After they terminated Rodgers in April, MAC board members appeared shocked by the strong and vocal opposition to their decision. The board refused to give any explanation for Rodgers’ termination – though Rodgers had asked that the board deliberate publicly about his termination – until two months after he was let go. The museum’s separate foundation board and American Indian Cultural Council opposed Rodgers’ firing.

“We won,” said Nima Motahari, a museum member who has led a campaign to persuade the board to rehire Rodgers. “I hope that this means that we have turned a new page, and I hope that the donors will continue to contribute.”

The board’s offer is contingent on Rodgers dropping his wrongful termination lawsuit. It has agreed to pay Rodgers for the time he was unemployed.

Chris Schnug, who was president of the board when Rodgers was fired, joined community volunteers Ginny Butler and Barbara Stanton in opposing the offer. Schnug declined to comment on the decision.

Bruce Howard, who became the MAC board president last month, said he would have voted for the offer. The president only votes in the case of a tie.

“I certainly would have liked to have avoided where we ended up,” said Howard, who voted in favor of termination in May. “We’ve certainly lost time and lost ground.”

Rodgers, 60, who was hired by the MAC last summer, is the former president and CEO of the High Desert Museum in Bend, Ore., and former executive director of the Central Washington University Foundation.

He said that after his termination he was offered a museum position outside of Spokane but that he’s hoped all along he would be able to stay at the MAC.

“I have a very strong passion for the MAC’s mission and a great belief in what the MAC can become,” Rodgers said. “As a regional museum, it plays a very important role in helping people understand the history and the cultures of the community, and that’s what drove me to the MAC.”

The MAC board’s executive committee fired Rodgers in April in a decision that violated board rules requiring that the museum director be terminated only by the governor or by a vote of the full board.

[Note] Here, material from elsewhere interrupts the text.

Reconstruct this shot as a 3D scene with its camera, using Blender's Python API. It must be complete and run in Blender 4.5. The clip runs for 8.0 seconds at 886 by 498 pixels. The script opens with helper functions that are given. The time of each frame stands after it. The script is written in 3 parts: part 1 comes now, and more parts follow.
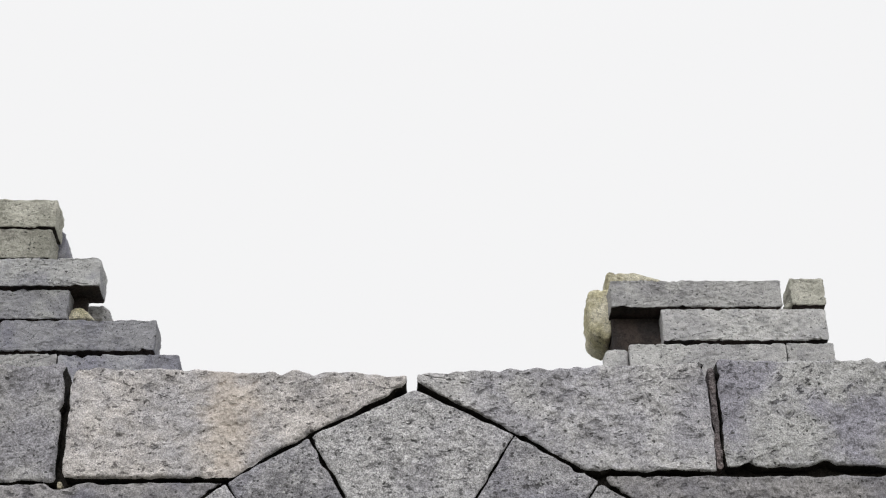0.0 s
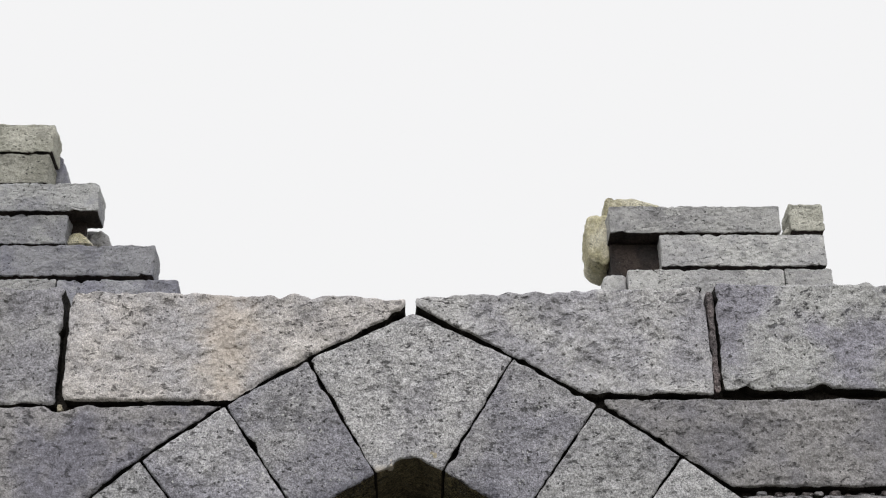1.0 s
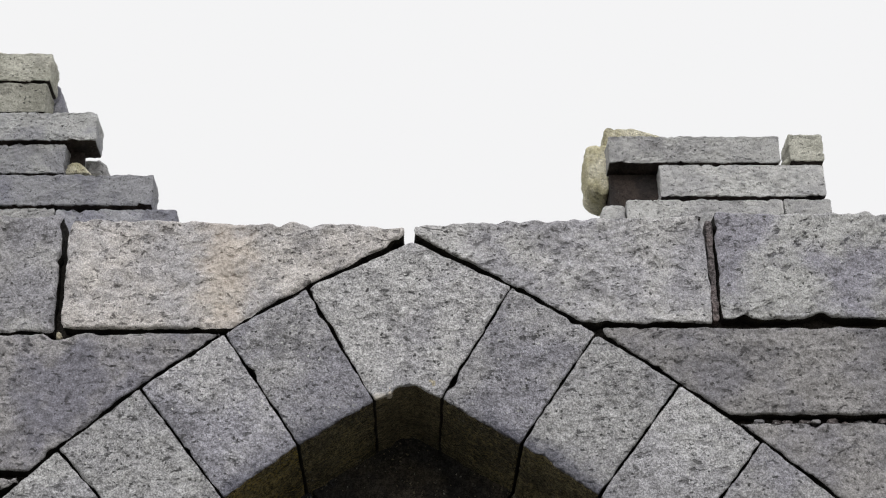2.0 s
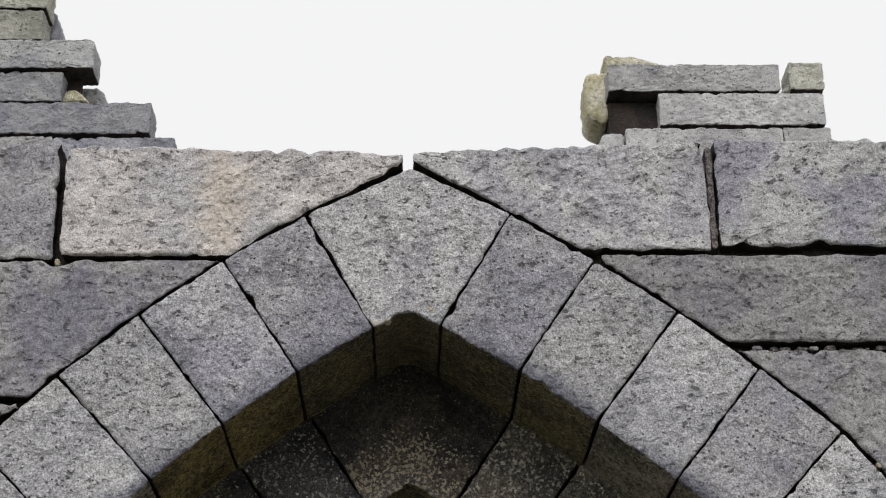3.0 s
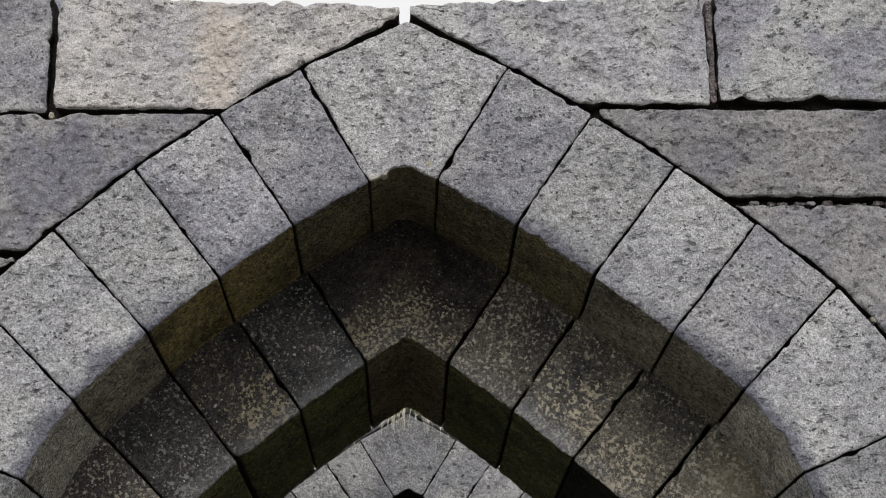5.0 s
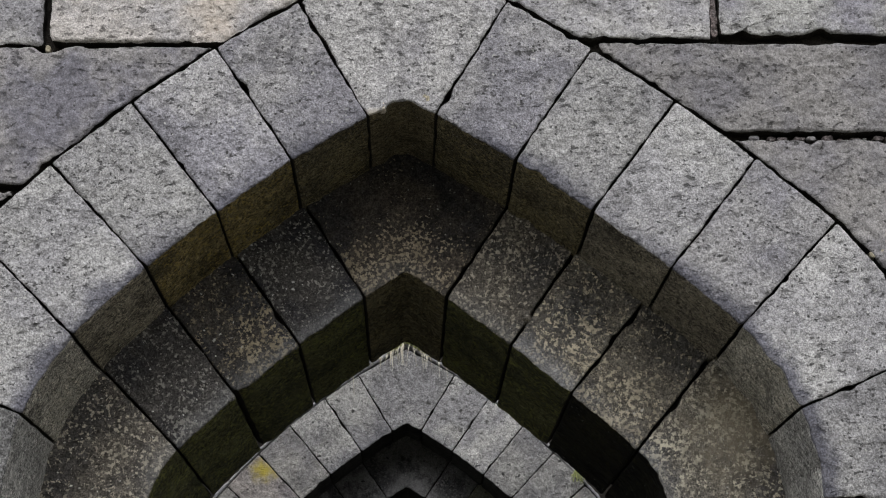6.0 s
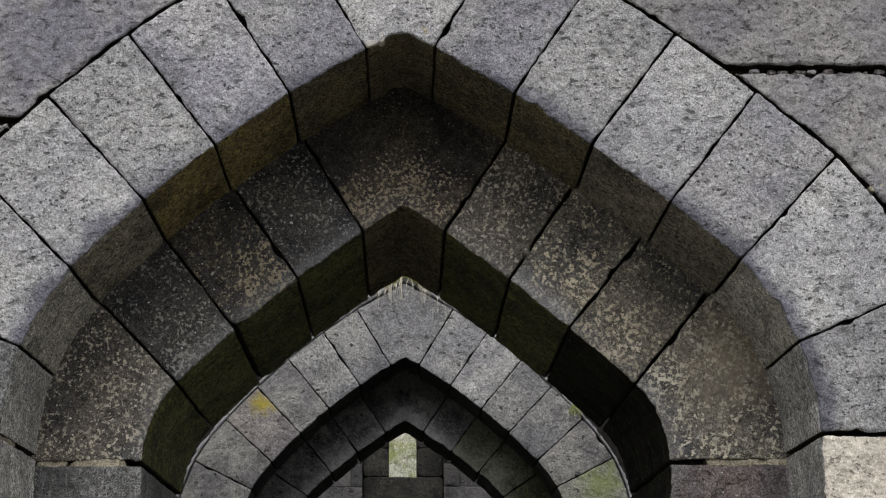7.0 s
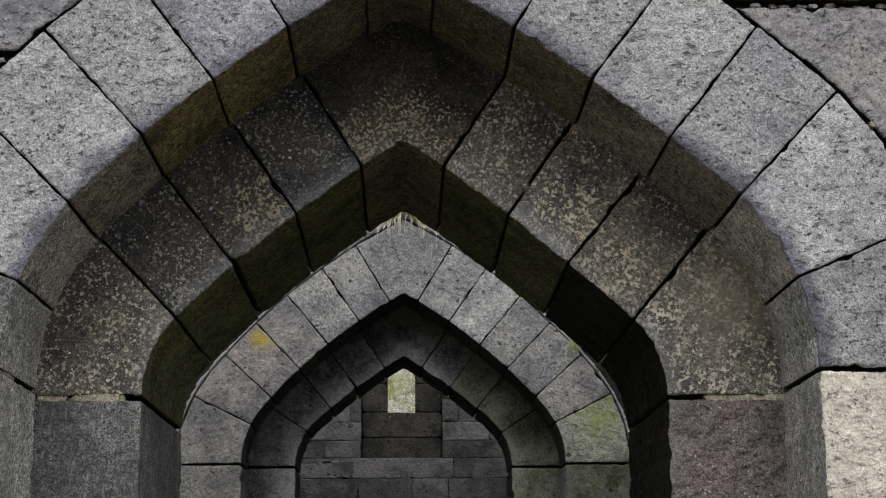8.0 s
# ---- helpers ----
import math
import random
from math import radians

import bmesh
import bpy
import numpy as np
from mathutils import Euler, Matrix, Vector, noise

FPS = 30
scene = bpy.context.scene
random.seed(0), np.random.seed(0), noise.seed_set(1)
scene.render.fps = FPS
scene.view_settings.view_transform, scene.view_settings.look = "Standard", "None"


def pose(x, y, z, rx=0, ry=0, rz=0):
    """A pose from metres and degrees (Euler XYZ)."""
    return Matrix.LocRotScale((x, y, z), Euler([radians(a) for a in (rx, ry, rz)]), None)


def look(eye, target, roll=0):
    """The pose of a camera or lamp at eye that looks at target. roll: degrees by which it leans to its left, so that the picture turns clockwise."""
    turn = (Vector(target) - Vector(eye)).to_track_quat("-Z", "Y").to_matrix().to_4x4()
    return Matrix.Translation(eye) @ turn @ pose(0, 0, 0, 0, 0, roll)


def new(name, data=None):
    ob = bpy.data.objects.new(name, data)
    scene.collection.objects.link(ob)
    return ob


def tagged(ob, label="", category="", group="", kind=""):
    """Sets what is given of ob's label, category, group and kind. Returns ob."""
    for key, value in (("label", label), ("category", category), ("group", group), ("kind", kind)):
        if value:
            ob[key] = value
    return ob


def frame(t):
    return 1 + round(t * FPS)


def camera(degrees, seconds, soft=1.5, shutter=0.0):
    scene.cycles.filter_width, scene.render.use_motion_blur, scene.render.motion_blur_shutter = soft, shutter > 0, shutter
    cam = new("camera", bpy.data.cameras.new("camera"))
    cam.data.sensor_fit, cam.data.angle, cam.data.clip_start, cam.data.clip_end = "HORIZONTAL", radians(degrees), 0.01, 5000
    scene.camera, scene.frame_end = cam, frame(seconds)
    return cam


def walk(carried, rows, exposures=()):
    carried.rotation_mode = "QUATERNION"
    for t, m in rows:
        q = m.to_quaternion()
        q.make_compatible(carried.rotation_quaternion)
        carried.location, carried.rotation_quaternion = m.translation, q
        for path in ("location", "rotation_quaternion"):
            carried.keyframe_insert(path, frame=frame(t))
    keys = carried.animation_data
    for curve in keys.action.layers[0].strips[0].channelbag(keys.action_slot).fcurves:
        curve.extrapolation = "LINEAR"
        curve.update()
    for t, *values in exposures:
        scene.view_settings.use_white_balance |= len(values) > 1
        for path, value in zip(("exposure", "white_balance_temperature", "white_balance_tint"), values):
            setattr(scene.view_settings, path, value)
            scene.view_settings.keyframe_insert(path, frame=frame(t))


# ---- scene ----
# The camera stands on a tripod in front of a ruined doorway and tilts down.
cam = camera(30.26, 8.0, soft=1.15)
EYE, ARM, DRIFT = 1.6, 0.10, 0.0088  # eye height, lens ahead of the tilt axis, slow creep forward
TILTS = [  # seconds, tilt up, yaw, lean
    (0.0, 31.53, -1.16, -0.69), (0.5, 30.26, -1.17, -0.69), (1.0, 28.96, -1.18, -0.65), (1.5, 27.75, -1.19, -0.62),
    (3.0, 24.08, -1.22, -0.56), (3.5, 22.83, -1.24, -0.55), (4.0, 21.59, -1.25, -0.51), (4.5, 20.33, -1.28, -0.50),
    (6.0, 16.95, -1.33, -0.41), (6.5, 15.81, -1.36, -0.39), (7.0, 14.70, -1.37, -0.33), (7.5, 13.58, -1.39, -0.31),
    (8.0, 12.50, -1.40, -0.27),
]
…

The full board voted 13-7 in May to uphold the firing.

Rodgers filed a lawsuit last month alleging that the executive board of the MAC “egregiously orchestrated and implemented the unlawful” firing while violating both state termination and open records laws. The lawsuit followed a June 21 deadline Rodgers’ attorney, Bob Dunn, set to rehire his client or pay Rodgers $750,000. The MAC board had indicated the termination was related to Rodgers’ “poor performance” and offered two months of pay and a letter of recommendation if he didn’t sue. Dunn called the offer “ludicrous” and “insulting.”

If Rodgers accepts the offer, he’ll face significant challenges. He said he will work to restore credibility lost during the controversy and will start work on the museum’s strategy for getting state support after 2013.

The museum receives about $1.4 million a year in state funding, which legislators warn is likely to decrease.

Rodgers said he also will work to increase interest in the museum.

“I consider our attendance unacceptably low,” he said. “That suggests to me that we have not been as attentive to the interests of our audience as we need to be.”